Tools: CDN bandwidth, Response transfer, Unit converter.
2) Requests (per month)
Convert RPS to monthly requests and keep units explicit (per 10k vs per 1M). Request fees often dominate for API-like traffic with small payloads. For many small-object delivery paths, request growth becomes visible before bandwidth looks alarming.
Tools: RPS to monthly requests, CDN request fees.
- Keep a peak scenario for bot spikes and incident traffic.
- If you have many small objects per page, request counts scale faster than bandwidth.
3) Origin egress (cache fill)
Origin egress is driven by cache misses. A practical estimate is: origin GB ~= edge GB * (1 - hit rate). Purges, deploys, and low TTLs reduce hit rate and increase cache fill. If the architecture uses an external backend or a transfer-sensitive origin path, keep that spend beside the Cloud CDN bill instead of blending it into CDN delivery.
Tool: Data egress cost.
- Model large objects separately: one download path can dominate origin GB even when overall hit rate looks healthy.
- Track cold cache events: a purge plus a large deploy can temporarily turn most traffic into cache fill.
Worked estimate template (copy/paste)
- Edge requests/month = baseline + peak
- Edge GB/month = requests/month * avg response size (GB) (split big endpoints)
- Origin GB/month ~= edge GB/month * (1 - hit rate)
Common pitfalls
- Double-counting edge bandwidth and origin egress.
- Using one blended response size when a few endpoints dominate bytes.
- Ignoring purge/deploy behavior and cold-cache events.
- Treating cache fill and origin-owned transfer as if they were the same cost owner.
- Mixing request pricing units (per 10k vs per 1M).
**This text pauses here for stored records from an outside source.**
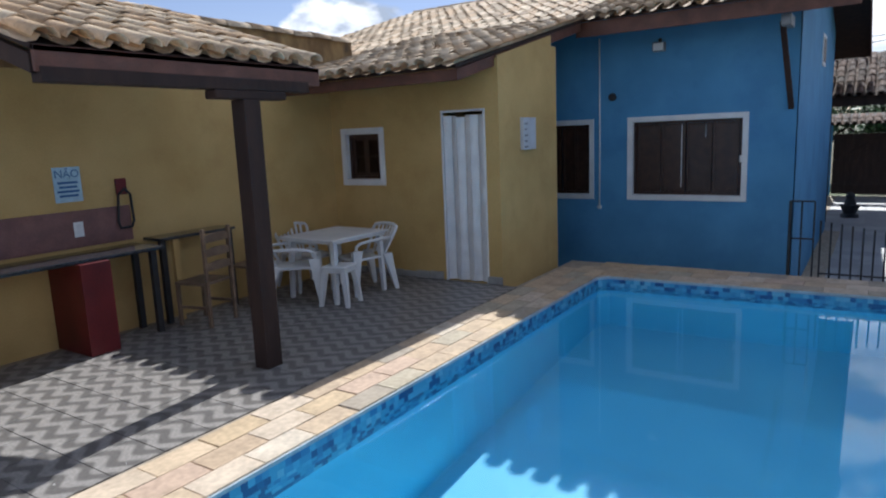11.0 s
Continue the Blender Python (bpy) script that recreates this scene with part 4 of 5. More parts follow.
stool = empty("plastic_stool", -6.35, -6.86, 0, "small white plastic stool beside the table", "stool", rz=15)
bm = bmesh.new()
box(bm, -0.15, 0.15, -0.15, 0.15, 0.41, 0.44, 0.012)
box(bm, -0.135, 0.135, -0.135, 0.135, 0.36, 0.4095, 0.01)
part("seat", bm, PLASTIC, stool)
for sx in (-1, 1):
    for sy in (-1, 1):
        bm = bmesh.new()
        a = [bm.verts.new((sx * 0.115 + dx * 0.03, sy * 0.115 + dy * 0.03, 0.37)) for dx, dy in ((-1, -1), (1, -1), (1, 1), (-1, 1))]
        b = [bm.verts.new((sx * 0.16 + dx * 0.02, sy * 0.16 + dy * 0.02, 0.0)) for dx, dy in ((-1, -1), (1, -1), (1, 1), (-1, 1))]
        for k in range(4):
            bm.faces.new((a[k], a[(k + 1) % 4], b[(k + 1) % 4], b[k]))
        bm.faces.new(a)
        bm.faces.new(b)
        bmesh.ops.recalc_face_normals(bm, faces=bm.faces)
        part("leg", bm, PLASTIC, stool)

wc = empty("wooden_chair", -5.20, -7.66, 0, "worn wooden ladder-back chair with its back to the pool", "chair", rz=193)
bm = bmesh.new()
box(bm, -0.20, 0.20, -0.19, 0.19, 0.42, 0.45, 0.006)
part("seat", bm, CHAIR_WOOD, wc)
for sx in (-1, 1):
    bm = bmesh.new()
    box(bm, sx * 0.19 - 0.018, sx * 0.19 + 0.018, -0.225, -0.191, 0.0, 0.98, 0.005)
    part("back_post", bm, CHAIR_WOOD, wc)
    bm = bmesh.new()
    box(bm, sx * 0.18 - 0.018, sx * 0.18 + 0.018, 0.15, 0.186, 0.0, 0.4195, 0.005)
    part("leg", bm, CHAIR_WOOD, wc)
    bm = bmesh.new()
    box(bm, sx * 0.185 - 0.01, sx * 0.185 + 0.01, -0.19, 0.149, 0.18, 0.21, 0.004)
    part("stretcher", bm, CHAIR_WOOD, wc)
for z in (0.60, 0.74, 0.88):
    bm = bmesh.new()
    vs = []
    for k in range(9):
        u = k / 8 * 2 - 1
        y = -0.208 - 0.02 * (1 - u * u)
        rise = 0.02 * (1 - u * u)
        vs.append([bm.verts.new((u * 0.172, y + dy, z + dz + (rise if dz > 0 else 0))) for dy, dz in ((-0.007, -0.035), (0.007, -0.035), (0.007, 0.035), (-0.007, 0.035))])
    for p, q in zip(vs, vs[1:]):
        for k in range(4):
            bm.faces.new((p[k], p[(k + 1) % 4], q[(k + 1) % 4], q[k]))
    bm.faces.new(vs[0])
    bm.faces.new(vs[-1])
    bmesh.ops.recalc_face_normals(bm, faces=bm.faces)
    part("back_slat", bm, CHAIR_WOOD, wc)

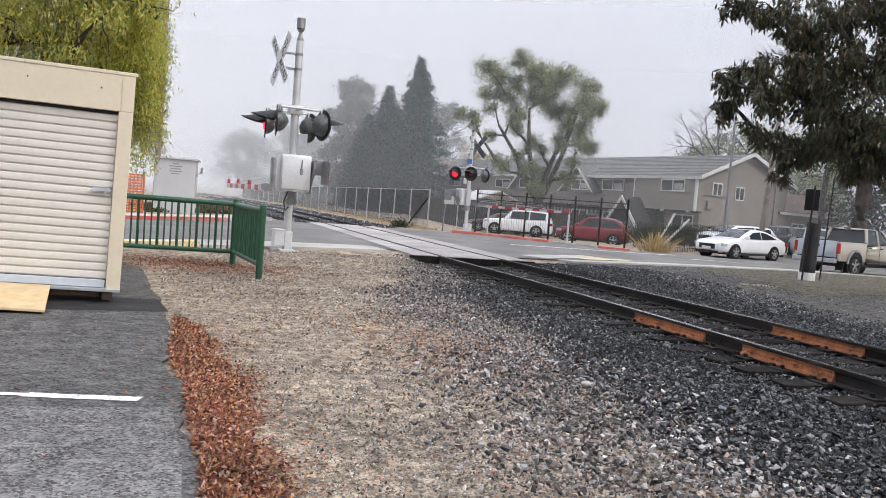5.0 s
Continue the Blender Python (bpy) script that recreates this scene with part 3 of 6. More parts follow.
def build_stones():
    rng = random.Random(4)
    pts, size = [], []
    for _ in range(196000):
        y = 2.3 + 14.5 * rng.random() ** 1.5
        o = rng.uniform(-5.6, 4.4)
        if o < left_edge(y) + rng.gauss(0.3, 0.4) or (o > 3.2 and rng.random() < (o - 3.2) * 0.6):
            continue
        p = track_point(y, o)
        if p.x > 0.68 * p.y + 0.9:
            continue
        if any(abs(o - r) < 0.085 for r in (-0.755, 0.755)):
            continue
        if y < 9.8 and abs(o) < 1.32 and abs(((y + 10.0) / 0.494 + 0.5) % 1.0 - 0.5) < 0.27 and rng.random() < (0.75 if o < -0.8 else 0.4):
            continue
        s = rng.choice((0.011, 0.014, 0.017, 0.02, 0.023, 0.026, 0.03, 0.036)) * (0.88 + 0.35 * smooth(5, 12, y))
        pts.append((p.x, p.y, ground_z(p.x, p.y) + 0.004 + rng.random() * 0.034)); size.append(s)
    pale, dark, wet = [], [], []
    for i in range(len(pts)):
        x, y, z = pts[i]
        o = (x - track_x(y)) * 0.95
        chance = 0.62 * (1 - smooth(0.3, 2.0, o - left_edge(y))) * (1.25 - 0.3 * smooth(4, 7, y) - 0.5 * smooth(8, 13, y))
        (pale if rng.random() < chance else wet if -2.9 < o < 3.4 and rng.random() < 0.55 + 0.35 * smooth(-2.9, -1.6, o) else dark).append(i)
    for group, mat, label in ((dark, "stones", "dark crushed-rock railway ballast stones"), (wet, "black_stones", "oil-blackened ballast stones along the rails"), (pale, "chips", "paler grey ballast stones at the shoulder")):
        for near in (True, False):
            pick = [i for i in group if (pts[i][1] < 7.0) == near]
            scatter("ballast", [pts[i] for i in pick], [size[i] for i in pick], M[mat], label, "ballast", 0.6 if near else 0.75, grains=not near)
    pts, size = [], []
    for _ in range(5000):
        y = 31.8 + 45 * rng.random() ** 1.5
        p = track_point(y, rng.uniform(-2.4, 2.4))
        pts.append((p.x, p.y, ground_z(p.x, p.y) + 0.01)); size.append(rng.uniform(0.05, 0.1))
    scatter("ballast", pts, size, M["stones"], "dark ballast stones beyond the road", "ballast")
    pts, size = [], []
    for _ in range(15000):
        y = 4 + 18 * rng.random()
        p = track_point(y, rng.uniform(2.4, 8.0))
        if p.y < 18.3 + (p.x - 3) * 0.75:
            pts.append((p.x, p.y, ground_z(p.x, p.y) + 0.004)); size.append(rng.choice((0.012, 0.016, 0.02, 0.026, 0.034)))
    scatter("spilled_ballast", pts, size, M["stones"], "dark ballast spilled over the far verge", "gravel", 0.5, grains=True)
    # mixed pale chips where the path meets the ballast
    pts, size = [], []
    for _ in range(26000):
        y = 2.2 + 14.3 * rng.random() ** 1.4
        o = left_edge(y) + rng.gauss(0.2, 0.5 - 0.25 * smooth(8, 13, y))
        p = track_point(y, o)
        pts.append((p.x, p.y, ground_z(p.x, p.y) + 0.008 + 0.03 * (o > left_edge(y) + 0.5))); size.append(rng.choice((0.009, 0.011, 0.014, 0.017, 0.02, 0.026)))
    scatter("gravel_chips", pts, size, M["chips"], "mixed grey and pale stone chips beside the ballast", "gravel", 0.6, grains=True)
    pts, size = [], []
    for _ in range(112000):
        y = 2.4 + 13.4 * rng.random() ** 1.7
        x = rng.uniform(-4.2, 1.6)
        p = track_point(y)
        if (x - p.x) * 0.95 > left_edge(y) + 0.3 or x < float(np.interp(y, [2, 3.6, 5.56, 6.83, 9.2, 11.7, 16], [-0.5, -1.0, -1.83, -2.2, -3.2, -4.3, -4.3])):
            continue
        if noise.noise((x * 0.9, y * 0.55, 1.7)) > 0.15 and rng.random() < 0.6:
            continue
        pts.append((x, y, ground_z(x, y) + 0.002)); size.append(rng.choice((0.006, 0.007, 0.008, 0.01, 0.011, 0.012, 0.014, 0.017, 0.022)) * (1 + 0.5 * smooth(6, 11, y)))
    scatter("pebbles", pts, size, M["pebbles"], "loose grey and tan pebbles on the path", "gravel", grains=True)
    # a few pale stones
    bm = bmesh.new()
    bmesh.ops.create_icosphere(bm, subdivisions=2, radius=0.045, matrix=Matrix.Diagonal((1.2, 0.8, 0.6, 1)))
    for v in bm.verts:
        v.co *= 1 + 0.25 * noise.noise(v.co * 18)
    single("pale_stone", bm, M["concrete"], "pale quartz stone lying on the ballast", "stone", m=pose(1.26, 5.7, 0.075, 0, 0, 20) @ Matrix.Diagonal((0.8, 0.8, 0.8, 1)))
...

- Assuming hit rate is stable; it varies by path, TTL, and cache key configuration.
How to validate
- Validate cache hit rate overall and by path, and measure changes during deploys/purges.
- Validate top endpoints by bytes and request volume (avoid blended averages).
- Validate whether origin egress belongs to the same budget owner as Cloud CDN delivery or to a separate origin path.
- Validate peak windows where retries or bot traffic increase requests and bandwidth.